BOTTOMS: Absolutely, starting in January--
MARGARET BRENNAN: And the loans -- the student debt relief is caught up in the courts and, you know, a part of dispute.
BOTTOMS: They are caught up in the courts because Republicans are pushing back against relief to American families across this country. African American voters are key in Georgia, 29% so far have shown up in the early vote. That means that there are a lot of people left out there, not just African American voters, but voters across the state who can still show up on Tuesday and make a difference in this election. And that's what Democrats will need in Georgia for us to continue to send Raphael Warnock to the Senate and also to have Stacey Abrams elected as governor.
MARGARET BRENNAN: In our polling, we see consistently that it is the economy and inflation that are top of mind for voters. The president said just a few days ago that he has passed so many good things, but people haven't realized how good they are yet. Congresswoman Elissa Slotkin said, the truth is Democrats have done a poor job of communicating our approach on the economy. DNC advisor Cedric Richmond, you know him well, he told CBS, the president's message of what he's been able to accomplish has not gotten out there. Hillary Clinton just said, the work done by Democrats is impressive, but we got to get that message across more effectively. If the policies are so good, why is communicating them such a problem?

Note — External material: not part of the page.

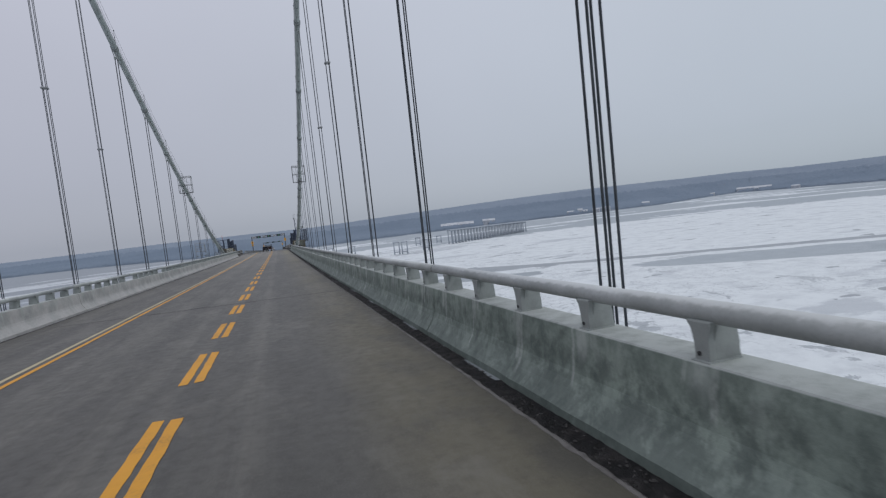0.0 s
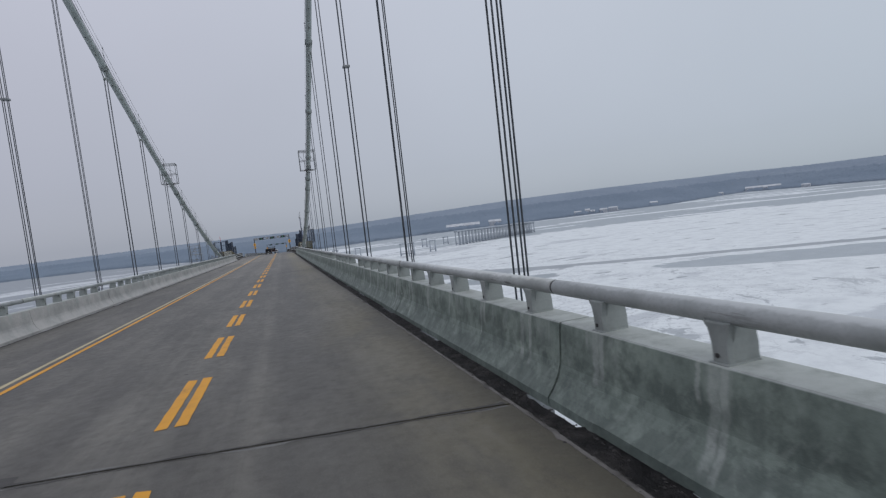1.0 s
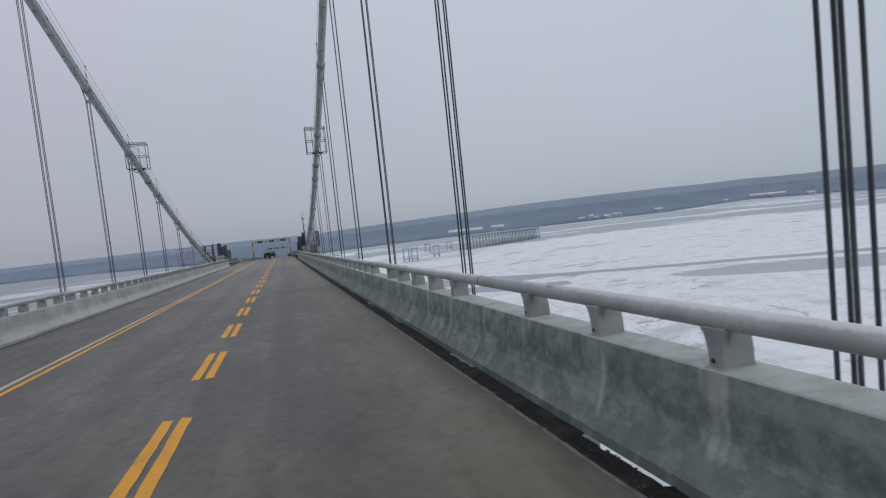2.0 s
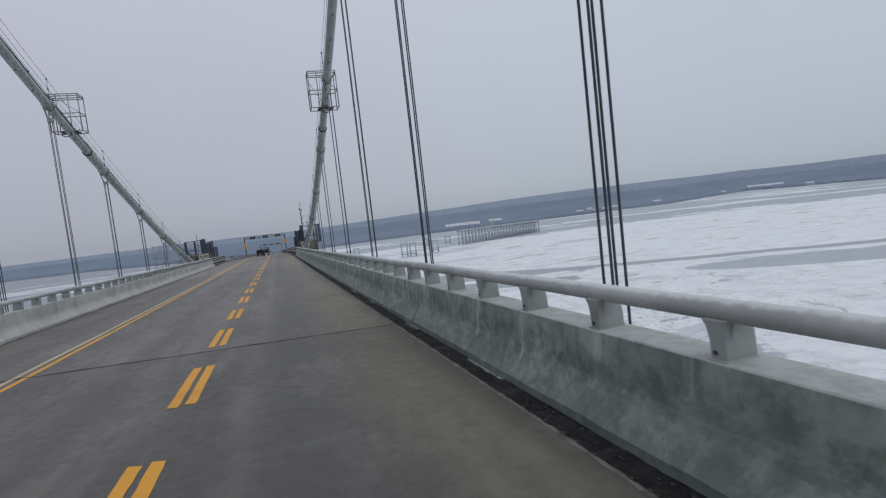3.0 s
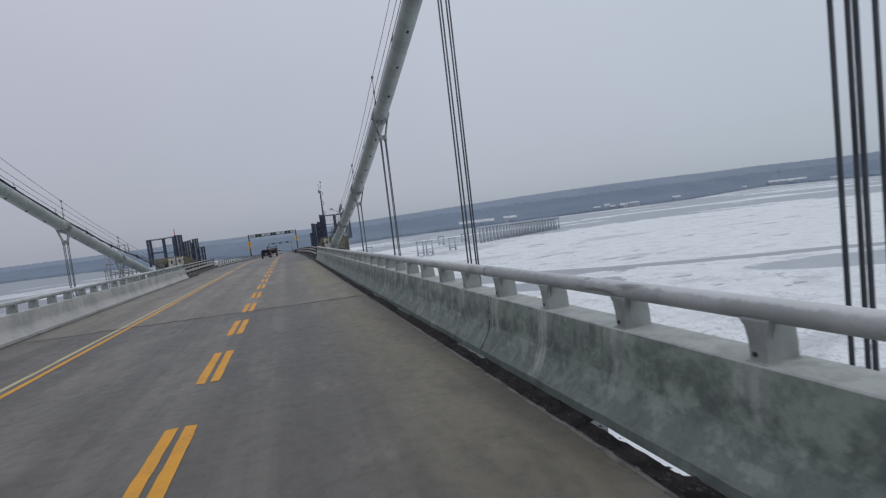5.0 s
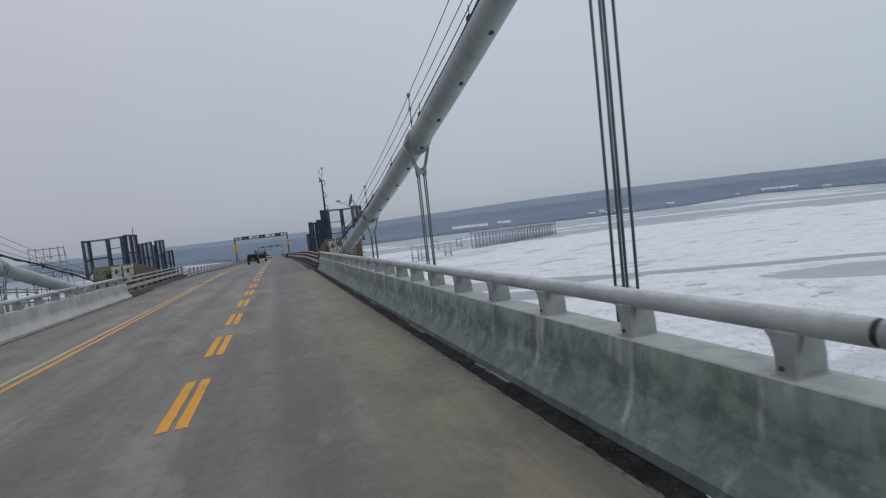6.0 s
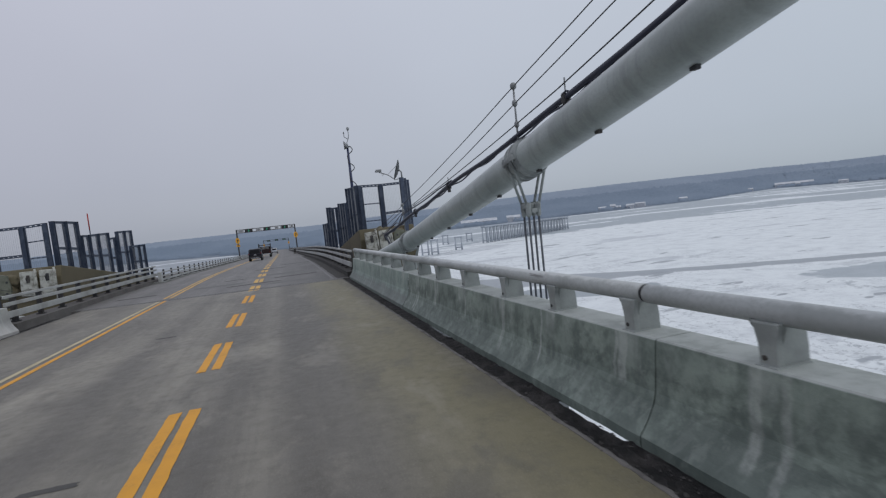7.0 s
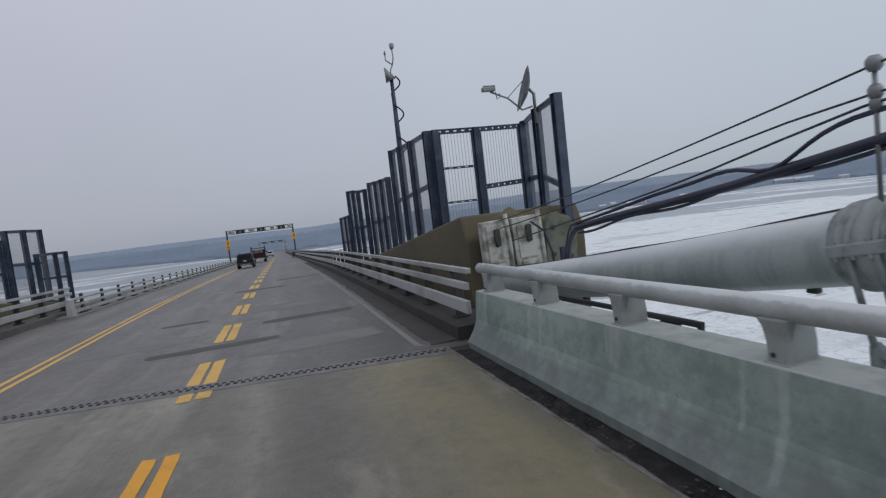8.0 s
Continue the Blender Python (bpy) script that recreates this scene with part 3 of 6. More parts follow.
def prism(bm, outline, axis, a, b, bevel=0.0):
    """A flat outline pushed from a to b along an axis ("x": outline is (y, z); "y": (x, z); "z": (x, y))."""
    def at(p, q, h):
        return {"x": (h, p, q), "y": (p, h, q), "z": (p, q, h)}[axis]

    lo = [bm.verts.new(at(p, q, a)) for p, q in outline]
    hi = [bm.verts.new(at(p, q, b)) for p, q in outline]
    n = len(outline)
    made = [bm.faces.new(lo[::-1]), bm.faces.new(hi)]
    made += [bm.faces.new((lo[k], lo[(k + 1) % n], hi[(k + 1) % n], hi[k])) for k in range(n)]
    if bevel:
        es = {e for f in made for e in f.edges}
        bmesh.ops.bevel(bm, geom=list(es), offset=bevel, segments=2, affect="EDGES", profile=0.5)
    return bm


def part(name, bm, material, parent=None, label=""):
    bmesh.ops.recalc_face_normals(bm, faces=bm.faces)
    me = bpy.data.meshes.new(name)
    bm.to_mesh(me)
    bm.free()
    me.materials.append(material)
    ob = new(name, me)
    if parent is not None:
        ob.parent = parent
    return tagged(ob, label)


def thing(name, label, category, m=None, group="", kind=""):
    ob = new(name)
    if m is not None:
        ob.matrix_basis = m
    return tagged(ob, label, category, group, kind)


def B():
    return bmesh.new()


def steps(a, b, d):
    n = max(1, round((b - a) / d))
    return [a + (b - a) * k / n for k in range(n + 1)]


FOOT_R, FOOT_L = 2.44, -8.55
EDGE_R, EDGE_L = 2.13, -8.25
CABLE_R, CABLE_L = 4.10, -11.42
SPAN_END = 128.35

# ---------------------------------------------------------------- river and far land
WATER = -44.0
bm = B()
rings = []
for r in (0.0, 60, 150, 300, 600, 1100, 2000, 4700):
    rings.append([bm.verts.new((r * math.sin(k * math.pi / 32), r * math.cos(k * math.pi / 32), WATER)) for k in range(64)] if r else [bm.verts.new((0, 0, WATER))])
for k in range(64):
    bm.faces.new((rings[0][0], rings[1][k], rings[1][(k + 1) % 64]))
for u, v in zip(rings[1:], rings[2:]):
    for k in range(64):
        bm.faces.new((u[k], v[k], v[(k + 1) % 64], u[(k + 1) % 64]))
river = part("water", bm, RIVER)
tagged(river, "frozen grey river under broken snow-covered ice", "river", kind="structure")

AZ = [-180, -120, -70, -40, -25, -16, -10, -3, 3, 15, 24, 32, 40, 46, 51, 57, 70, 120, 180]
SHORE_R = [2600, 2400, 1900, 1500, 1430, 1330, 1180, 1010, 1000, 1080, 1130, 1200, 1340, 1720, 1640, 1560, 1600, 2400, 2600]
RIDGE_EL = [0.2, 0.2, 0.0, -0.3, -0.5, -0.42, -0.28, -0.3, -0.35, 0.12, 0.42, 0.52, 0.55, 0.54, 0.48, 0.52, 0.62, 0.3, 0.2]


def land(az, r):
    """Height of the far banks: flat by the water, then a long wooded ridge."""
    rs = float(np.interp(az, AZ, SHORE_R))
    el = float(np.interp(az, AZ, RIDGE_EL))
    top = 1.5 + math.tan(radians(el)) * (rs + 650) - 11
    a = radians(az)
    wav = noise.noise(Vector((3 * math.cos(a), 3 * math.sin(a), r * 0.002)))
    u = (r - rs) / 650
    if u <= 0:
        return WATER + max(-4.0, u * 60)
    rise = min(1.0, max(0.0, (u - 0.10) / 0.9))
    rise = rise * rise * (3 - 2 * rise)
    h = WATER + 2.0 * min(1.0, u * 12) + (top - WATER - 2) * rise * (1 + 0.10 * wav)
    if u > 1.0:
        h -= (u - 1.0) * 3.0
    return h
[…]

BOTTOMS: Well, it's been a very difficult couple of years. We have been in the midst of a pandemic. There's been a lot of misinformation flooding the airwaves. We see it in- in ways not just on television, but we're seeing it through YouTube, we're seeing it on other social media platforms. So, it is more difficult to get the message out, but I'm sitting here today getting the message out. This administration, Democrats in Congress have delivered for the American people, and to turn back the clock and not allow us to keep pushing through will be devastating for people across America. If we want prescription drug costs to remain low, then we need Democrats in Congress. If we want voting rights finally passed in Congress, we need Democrats in Congress. If we don't want a national ban on abortion and for doctors and health care providers to be sent to prison for offering an abortion to a woman whose life may be in danger, then we need Democrats in Congress. And that's the message that we will continue to push out, not just through Election Day, but beyond, because we know that elections happen quite frequently, and we can't have people so discouraged that they think their votes don't matter.
MARGARET BRENNAN: President Biden said this week at a fundraiser, if Democrats do lose in the midterms -- so, he's entertaining it is a real possibility. He said, it'll be a horrible two years, the good news is I'll have a veto pen. Is complete gridlock what America needs to prepare for?
BOTTOMS: Well, we know that President Biden ran on being able to work across the aisle. So, of course the American people want us to be able to get things done, but when you have Republicans say that they will pull back aid to Ukraine, that their- their entire platform is based on doing what Joe Biden doesn't want done, that's not what the American people want. We want progress in this country, and we want leaders who believe in democracy. We don't want leaders who deny elections. I heard Kari Lake say that people have a right to question their government. They absolutely do, but they don't have a right to overthrow their government in the way that we saw that on January 6. So, when you have election deniers who have the -- who may go to Congress, who may be elected to statewide office -- we have one in Georgia, Burt Jones, who's running for lieutenant governor, an election denier. That's- that's not just a danger to Democrats, that's a danger to everyone who believes in what this country stands for.
MARGARET BRENNAN: Keisha Lance Bottoms, thank you for joining us this morning.